### WORK TO DO:
Each entry below should be returned exactly as is, with the pictures removed.

==========

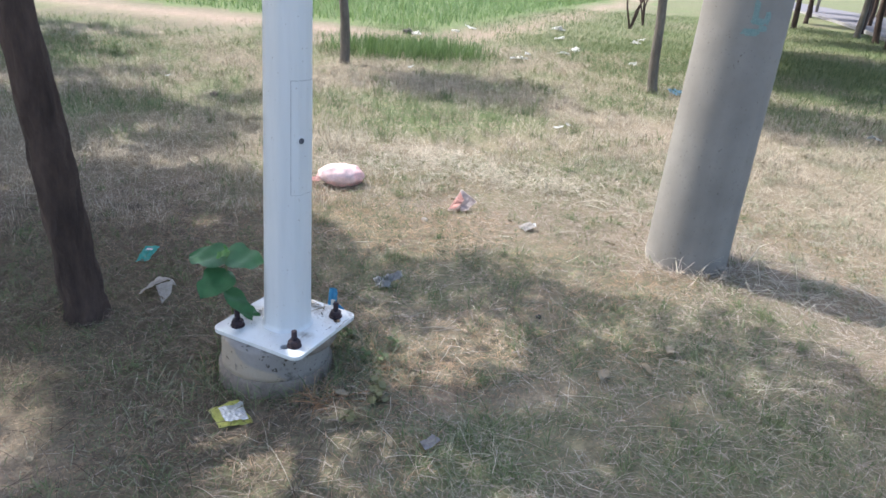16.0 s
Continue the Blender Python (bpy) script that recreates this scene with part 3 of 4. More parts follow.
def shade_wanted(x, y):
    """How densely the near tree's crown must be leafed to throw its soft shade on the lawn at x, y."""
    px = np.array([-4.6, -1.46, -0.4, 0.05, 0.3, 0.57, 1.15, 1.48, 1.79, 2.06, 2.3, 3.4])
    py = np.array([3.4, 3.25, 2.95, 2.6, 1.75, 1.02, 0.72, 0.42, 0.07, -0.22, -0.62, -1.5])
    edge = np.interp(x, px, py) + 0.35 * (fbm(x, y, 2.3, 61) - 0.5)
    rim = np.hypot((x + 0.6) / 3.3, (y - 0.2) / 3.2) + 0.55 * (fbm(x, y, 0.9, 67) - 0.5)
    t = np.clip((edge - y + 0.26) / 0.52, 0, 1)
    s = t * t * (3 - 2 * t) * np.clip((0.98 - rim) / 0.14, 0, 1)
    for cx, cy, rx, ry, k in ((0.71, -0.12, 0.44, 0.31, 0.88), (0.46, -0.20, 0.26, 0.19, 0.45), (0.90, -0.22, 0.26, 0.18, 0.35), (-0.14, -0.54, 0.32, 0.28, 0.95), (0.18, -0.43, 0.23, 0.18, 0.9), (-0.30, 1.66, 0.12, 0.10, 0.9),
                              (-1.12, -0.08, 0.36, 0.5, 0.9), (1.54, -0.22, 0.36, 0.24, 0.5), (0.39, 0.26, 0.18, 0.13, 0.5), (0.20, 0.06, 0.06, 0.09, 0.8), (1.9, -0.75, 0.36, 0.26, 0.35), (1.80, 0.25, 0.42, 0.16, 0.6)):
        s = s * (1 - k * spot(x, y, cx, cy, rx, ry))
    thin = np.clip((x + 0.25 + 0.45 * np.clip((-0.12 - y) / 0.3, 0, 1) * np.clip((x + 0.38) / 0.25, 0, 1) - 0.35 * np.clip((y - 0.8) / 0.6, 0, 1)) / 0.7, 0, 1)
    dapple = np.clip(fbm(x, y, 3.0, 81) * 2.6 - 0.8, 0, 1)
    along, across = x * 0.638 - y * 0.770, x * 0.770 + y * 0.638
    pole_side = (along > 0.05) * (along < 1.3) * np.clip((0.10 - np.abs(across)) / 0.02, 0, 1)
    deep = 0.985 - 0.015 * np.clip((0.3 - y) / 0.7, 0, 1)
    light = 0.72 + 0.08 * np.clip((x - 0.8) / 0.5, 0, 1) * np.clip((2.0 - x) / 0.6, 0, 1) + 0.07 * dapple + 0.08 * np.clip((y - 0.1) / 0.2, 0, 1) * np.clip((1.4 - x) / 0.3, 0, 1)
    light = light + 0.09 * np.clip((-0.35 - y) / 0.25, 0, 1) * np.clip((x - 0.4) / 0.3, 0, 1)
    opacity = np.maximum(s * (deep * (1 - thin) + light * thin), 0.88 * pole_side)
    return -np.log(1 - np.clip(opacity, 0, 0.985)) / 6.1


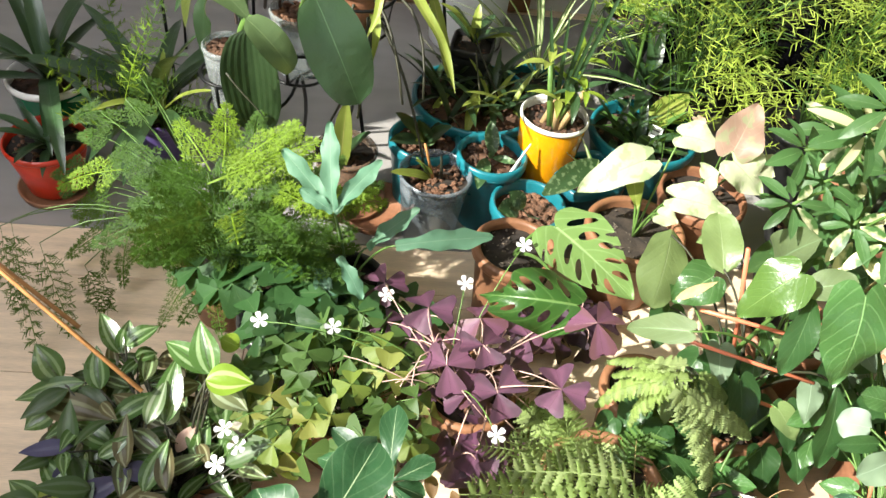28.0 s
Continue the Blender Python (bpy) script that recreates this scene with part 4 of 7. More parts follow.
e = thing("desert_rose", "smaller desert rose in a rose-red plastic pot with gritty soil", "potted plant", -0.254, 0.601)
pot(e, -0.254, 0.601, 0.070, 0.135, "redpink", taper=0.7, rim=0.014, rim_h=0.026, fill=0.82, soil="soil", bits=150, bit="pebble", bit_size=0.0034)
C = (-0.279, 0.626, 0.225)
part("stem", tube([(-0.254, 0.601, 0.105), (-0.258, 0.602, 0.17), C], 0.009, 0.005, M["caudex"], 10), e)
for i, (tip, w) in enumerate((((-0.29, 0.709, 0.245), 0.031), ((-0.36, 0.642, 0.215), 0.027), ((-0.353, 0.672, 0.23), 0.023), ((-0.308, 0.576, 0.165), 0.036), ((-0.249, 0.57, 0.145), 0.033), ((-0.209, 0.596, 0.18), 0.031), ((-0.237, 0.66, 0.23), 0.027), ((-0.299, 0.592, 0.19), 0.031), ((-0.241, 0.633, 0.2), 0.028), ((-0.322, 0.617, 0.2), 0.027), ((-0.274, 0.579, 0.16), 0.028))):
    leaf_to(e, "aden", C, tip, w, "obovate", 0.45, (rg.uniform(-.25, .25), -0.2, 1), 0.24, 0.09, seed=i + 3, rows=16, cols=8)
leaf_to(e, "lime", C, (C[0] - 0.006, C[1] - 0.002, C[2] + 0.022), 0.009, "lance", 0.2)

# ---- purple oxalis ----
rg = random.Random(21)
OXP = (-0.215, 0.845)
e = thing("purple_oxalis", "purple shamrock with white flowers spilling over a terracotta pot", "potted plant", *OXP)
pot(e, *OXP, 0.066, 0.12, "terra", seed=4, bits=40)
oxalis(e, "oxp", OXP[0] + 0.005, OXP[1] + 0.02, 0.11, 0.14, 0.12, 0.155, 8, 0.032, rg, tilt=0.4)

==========

### RESPONSE TO THE EXERCISE:
16.0 s
Continue the Blender Python (bpy) script that recreates this scene with part 3 of 4. More parts follow.
def shade_wanted(x, y):
    """How densely the near tree's crown must be leafed to throw its soft shade on the lawn at x, y."""
    px = np.array([-4.6, -1.46, -0.4, 0.05, 0.3, 0.57, 1.15, 1.48, 1.79, 2.06, 2.3, 3.4])
    py = np.array([3.4, 3.25, 2.95, 2.6, 1.75, 1.02, 0.72, 0.42, 0.07, -0.22, -0.62, -1.5])
    edge = np.interp(x, px, py) + 0.35 * (fbm(x, y, 2.3, 61) - 0.5)
    rim = np.hypot((x + 0.6) / 3.3, (y - 0.2) / 3.2) + 0.55 * (fbm(x, y, 0.9, 67) - 0.5)
    t = np.clip((edge - y + 0.26) / 0.52, 0, 1)
    s = t * t * (3 - 2 * t) * np.clip((0.98 - rim) / 0.14, 0, 1)
    for cx, cy, rx, ry, k in ((0.71, -0.12, 0.44, 0.31, 0.88), (0.46, -0.20, 0.26, 0.19, 0.45), (0.90, -0.22, 0.26, 0.18, 0.35), (-0.14, -0.54, 0.32, 0.28, 0.95), (0.18, -0.43, 0.23, 0.18, 0.9), (-0.30, 1.66, 0.12, 0.10, 0.9),
                              (-1.12, -0.08, 0.36, 0.5, 0.9), (1.54, -0.22, 0.36, 0.24, 0.5), (0.39, 0.26, 0.18, 0.13, 0.5), (0.20, 0.06, 0.06, 0.09, 0.8), (1.9, -0.75, 0.36, 0.26, 0.35), (1.80, 0.25, 0.42, 0.16, 0.6)):
        s = s * (1 - k * spot(x, y, cx, cy, rx, ry))
    thin = np.clip((x + 0.25 + 0.45 * np.clip((-0.12 - y) / 0.3, 0, 1) * np.clip((x + 0.38) / 0.25, 0, 1) - 0.35 * np.clip((y - 0.8) / 0.6, 0, 1)) / 0.7, 0, 1)
    dapple = np.clip(fbm(x, y, 3.0, 81) * 2.6 - 0.8, 0, 1)
    along, across = x * 0.638 - y * 0.770, x * 0.770 + y * 0.638
    pole_side = (along > 0.05) * (along < 1.3) * np.clip((0.10 - np.abs(across)) / 0.02, 0, 1)
    deep = 0.985 - 0.015 * np.clip((0.3 - y) / 0.7, 0, 1)
    light = 0.72 + 0.08 * np.clip((x - 0.8) / 0.5, 0, 1) * np.clip((2.0 - x) / 0.6, 0, 1) + 0.07 * dapple + 0.08 * np.clip((y - 0.1) / 0.2, 0, 1) * np.clip((1.4 - x) / 0.3, 0, 1)
    light = light + 0.09 * np.clip((-0.35 - y) / 0.25, 0, 1) * np.clip((x - 0.4) / 0.3, 0, 1)
    opacity = np.maximum(s * (deep * (1 - thin) + light * thin), 0.88 * pole_side)
    return -np.log(1 - np.clip(opacity, 0, 0.985)) / 6.1


28.0 s
Continue the Blender Python (bpy) script that recreates this scene with part 4 of 7. More parts follow.
e = thing("desert_rose", "smaller desert rose in a rose-red plastic pot with gritty soil", "potted plant", -0.254, 0.601)
pot(e, -0.254, 0.601, 0.070, 0.135, "redpink", taper=0.7, rim=0.014, rim_h=0.026, fill=0.82, soil="soil", bits=150, bit="pebble", bit_size=0.0034)
C = (-0.279, 0.626, 0.225)
part("stem", tube([(-0.254, 0.601, 0.105), (-0.258, 0.602, 0.17), C], 0.009, 0.005, M["caudex"], 10), e)
for i, (tip, w) in enumerate((((-0.29, 0.709, 0.245), 0.031), ((-0.36, 0.642, 0.215), 0.027), ((-0.353, 0.672, 0.23), 0.023), ((-0.308, 0.576, 0.165), 0.036), ((-0.249, 0.57, 0.145), 0.033), ((-0.209, 0.596, 0.18), 0.031), ((-0.237, 0.66, 0.23), 0.027), ((-0.299, 0.592, 0.19), 0.031), ((-0.241, 0.633, 0.2), 0.028), ((-0.322, 0.617, 0.2), 0.027), ((-0.274, 0.579, 0.16), 0.028))):
    leaf_to(e, "aden", C, tip, w, "obovate", 0.45, (rg.uniform(-.25, .25), -0.2, 1), 0.24, 0.09, seed=i + 3, rows=16, cols=8)
leaf_to(e, "lime", C, (C[0] - 0.006, C[1] - 0.002, C[2] + 0.022), 0.009, "lance", 0.2)

# ---- purple oxalis ----
rg = random.Random(21)
OXP = (-0.215, 0.845)
e = thing("purple_oxalis", "purple shamrock with white flowers spilling over a terracotta pot", "potted plant", *OXP)
pot(e, *OXP, 0.066, 0.12, "terra", seed=4, bits=40)
oxalis(e, "oxp", OXP[0] + 0.005, OXP[1] + 0.02, 0.11, 0.14, 0.12, 0.155, 8, 0.032, rg, tilt=0.4)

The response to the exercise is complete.